Coming to uni, I knew how to do most household chores already, and assumed everyone would. I quickly found out that wasn’t the case, and naturally, tried to help out as and where I could. It was then that people started referring to me as their ‘mum’, and when asking for help, would also use the term. Now, although I acknowledge it’s a joke, I can’t help but feel that the ability to look after and teach those around us is a lot more deeply ingrained than I originally thought.
You hear it everywhere, women called “the mum friend” because they look after their friends on a night out or are willing to run errands for others. But why isn’t being a caring human being just … the norm? Why does being a decent person make you a mother? That's not to say I don't like helping out, I do - but there's no need to attach the 'mum' label. I don't have children right now, and you're not my child.

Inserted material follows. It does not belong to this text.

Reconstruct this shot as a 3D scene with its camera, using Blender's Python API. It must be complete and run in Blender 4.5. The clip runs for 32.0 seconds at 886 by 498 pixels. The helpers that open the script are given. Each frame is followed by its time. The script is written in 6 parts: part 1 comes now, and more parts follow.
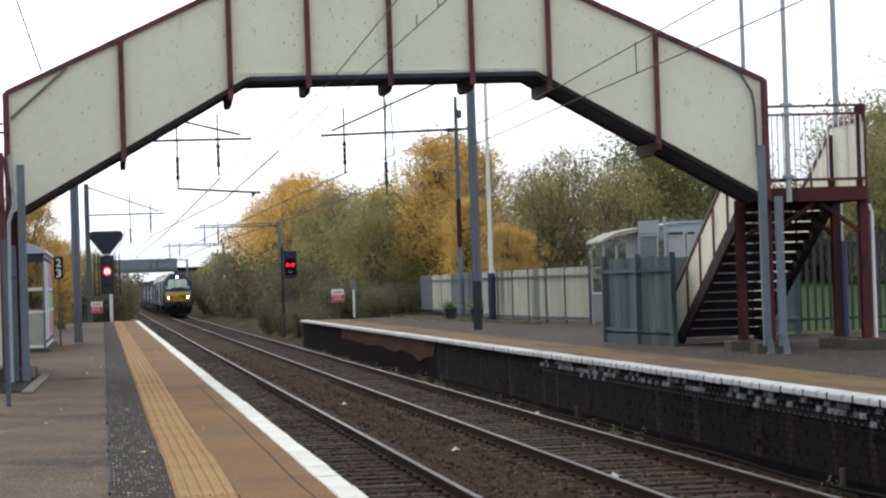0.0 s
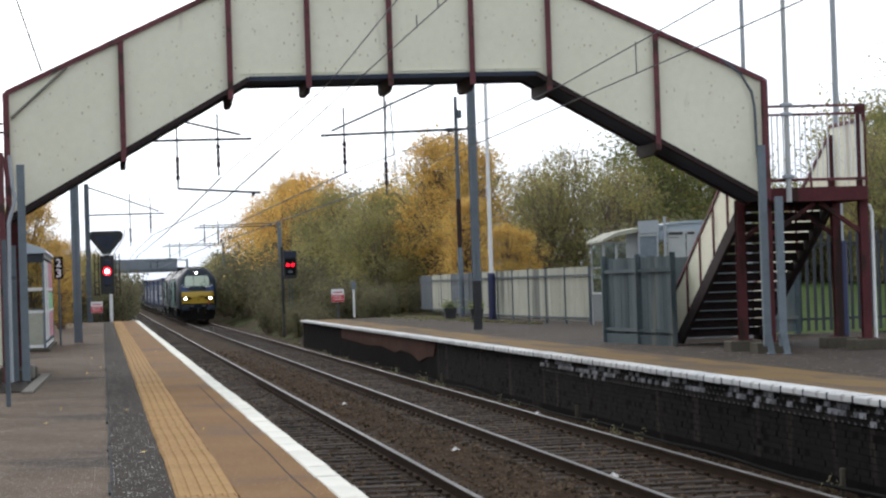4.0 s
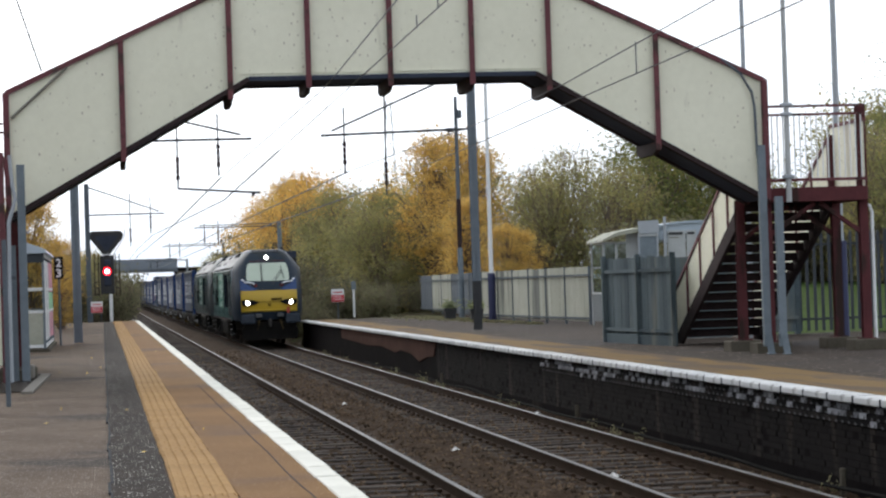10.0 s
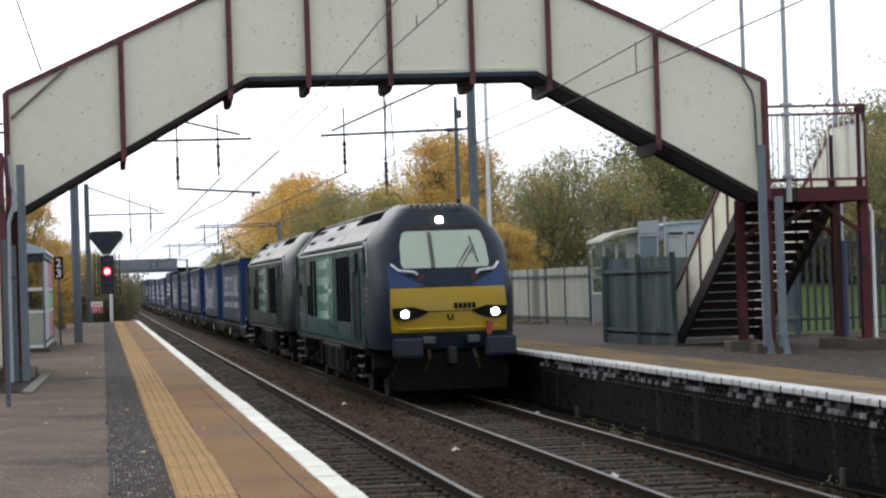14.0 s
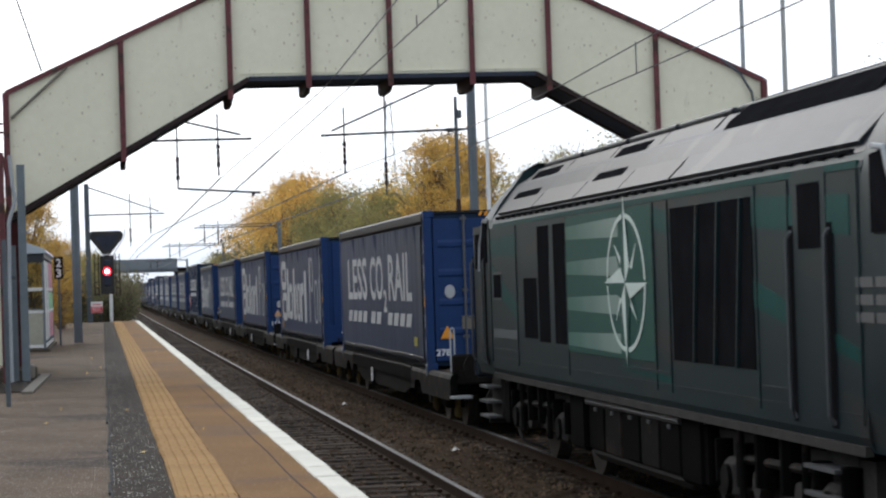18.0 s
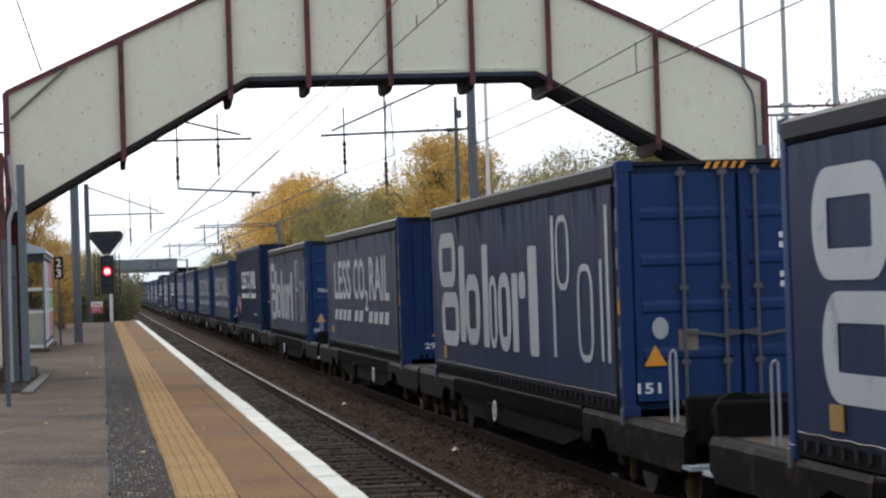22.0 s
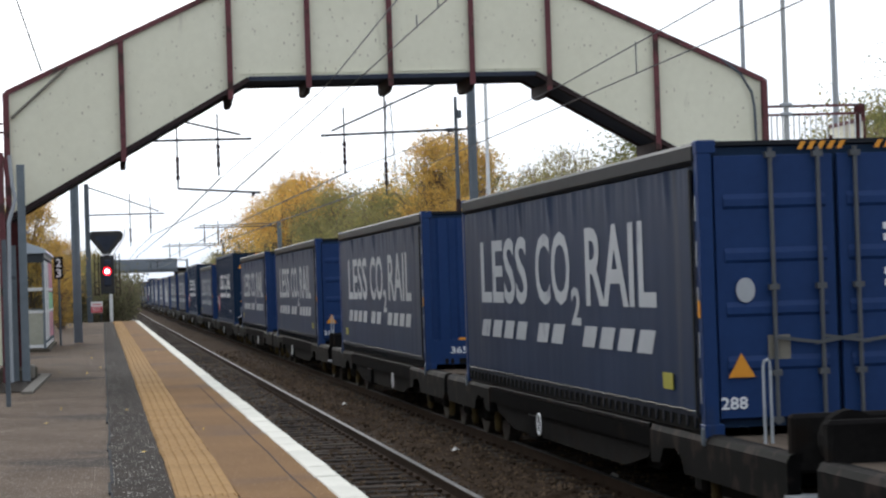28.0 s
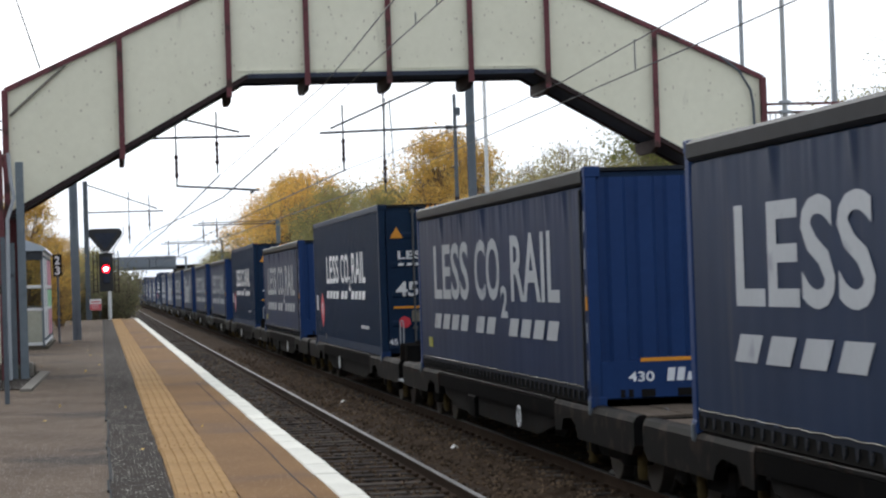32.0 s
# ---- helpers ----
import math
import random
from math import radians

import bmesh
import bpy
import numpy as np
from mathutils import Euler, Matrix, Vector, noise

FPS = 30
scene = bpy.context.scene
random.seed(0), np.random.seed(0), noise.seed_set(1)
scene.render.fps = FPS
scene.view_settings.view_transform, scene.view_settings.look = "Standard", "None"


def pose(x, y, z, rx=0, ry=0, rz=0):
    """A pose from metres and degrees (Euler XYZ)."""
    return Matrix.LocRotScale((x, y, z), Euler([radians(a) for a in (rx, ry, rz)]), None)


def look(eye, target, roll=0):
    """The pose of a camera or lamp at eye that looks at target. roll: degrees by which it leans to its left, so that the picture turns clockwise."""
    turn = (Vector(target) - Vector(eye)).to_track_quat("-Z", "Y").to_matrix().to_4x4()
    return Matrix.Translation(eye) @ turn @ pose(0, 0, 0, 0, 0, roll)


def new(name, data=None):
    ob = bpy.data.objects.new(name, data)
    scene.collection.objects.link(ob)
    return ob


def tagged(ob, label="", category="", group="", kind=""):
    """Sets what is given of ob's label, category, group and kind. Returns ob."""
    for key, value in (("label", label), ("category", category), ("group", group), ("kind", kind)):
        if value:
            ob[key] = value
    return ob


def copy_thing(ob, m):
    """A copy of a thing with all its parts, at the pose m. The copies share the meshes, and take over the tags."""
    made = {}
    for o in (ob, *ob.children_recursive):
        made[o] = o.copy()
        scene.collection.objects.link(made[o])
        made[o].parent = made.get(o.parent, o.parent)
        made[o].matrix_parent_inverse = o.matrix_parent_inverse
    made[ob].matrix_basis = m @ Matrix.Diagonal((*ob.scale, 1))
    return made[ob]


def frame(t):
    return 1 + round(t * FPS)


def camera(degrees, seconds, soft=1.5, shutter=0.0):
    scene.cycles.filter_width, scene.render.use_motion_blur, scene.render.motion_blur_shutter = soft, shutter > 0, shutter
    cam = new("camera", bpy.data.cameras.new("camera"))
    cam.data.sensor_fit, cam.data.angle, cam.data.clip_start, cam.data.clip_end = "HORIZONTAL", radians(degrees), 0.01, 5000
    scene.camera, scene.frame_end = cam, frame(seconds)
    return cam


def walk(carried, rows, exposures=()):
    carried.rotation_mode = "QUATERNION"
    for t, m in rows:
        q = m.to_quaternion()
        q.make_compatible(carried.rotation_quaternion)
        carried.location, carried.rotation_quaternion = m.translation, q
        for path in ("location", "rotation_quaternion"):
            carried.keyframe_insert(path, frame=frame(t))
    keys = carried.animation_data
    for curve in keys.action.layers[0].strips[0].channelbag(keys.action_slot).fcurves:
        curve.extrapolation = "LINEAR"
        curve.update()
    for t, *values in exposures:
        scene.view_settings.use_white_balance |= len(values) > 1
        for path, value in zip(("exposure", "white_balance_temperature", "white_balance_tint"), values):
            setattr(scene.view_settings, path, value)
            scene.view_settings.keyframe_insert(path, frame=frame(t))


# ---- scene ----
# ---------------------------------------------------------------- camera
EYE = Vector((-1.637, 0.0, 1.351))
AIM = Vector((0.14242, 0.98971, 0.01393))
ROLL = -1.863
cam = camera(21.16, 32.0, soft=2.3, shutter=0.12)
END = AIM + Vector((0.00047, 0.0, -0.00108))
walk(cam, [(0.0, look(EYE, EYE + AIM * 50, ROLL)), (16.0, look(EYE, EYE + AIM * 50, ROLL)),
           (31.6, look(EYE, EYE + AIM * 50, ROLL)), (32.0, look(EYE, EYE + END * 50, ROLL))],
     exposures=[(0.0, 0.04), (14.5, 0.04), (16.5, -0.08), (25.5, -0.08), (27.5, -0.03), (32.0, -0.03)])

# ---------------------------------------------------------------- world and sun
SUN_EL, SUN_AZ = 32.0, -18.0
world = bpy.data.worlds.new("sky")
scene.world = world
world.use_nodes = True
wn, wl = world.node_tree.nodes, world.node_tree.links
wn.clear()
sky = wn.new("ShaderNodeTexSky")
sky.sky_type = "NISHITA"
sky.sun_disc = False
sky.sun_elevation, sky.sun_rotation = radians(SUN_EL), radians(SUN_AZ)
sky.dust_density, sky.air_density, sky.ozone_density = 6.0, 1.0, 1.0
grey = wn.new("ShaderNodeHueSaturation")
grey.inputs["Saturation"].default_value = 0.22
veil = wn.new("ShaderNodeMix")
veil.data_type = "RGBA"
veil.inputs[0].default_value = 0.62
veil.inputs[7].default_value = (8.2, 9.0, 10.2, 1)
bg = wn.new("ShaderNodeBackground")
bg.inputs["Strength"].default_value = 0.168
wo = wn.new("ShaderNodeOutputWorld")
wl.new(sky.outputs[0], grey.inputs["Color"])
wl.new(grey.outputs[0], veil.inputs[6])
wl.new(veil.outputs[2], bg.inputs["Color"])
wl.new(bg.outputs[0], wo.inputs["Surface"])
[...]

It can be easy to forget this when there is an expectation to be 'motherly'
This can also be especially hard in romantic relationships. For many, acts of service are a love language, but it can be difficult to strike a balance between what is an act of service and acting like your significant other's parent. You shouldn't just be a glorified taxi or fit into the 'housewife' aesthetic, it's a partnership with give and take. It can be easy to forget this when there is an expectation to be 'motherly'.
Although I know it’s a compliment to some, I can’t help but feel that I’m only in my 20s, and personally have no children myself so being defined by this societal expectation isn’t something I enjoy. Obviously, that’s just my opinion, many people enjoy being the nurturing type, but it’s just not for me! It’s not a woman’s job to look after you or teach you how to live simply because she is a woman.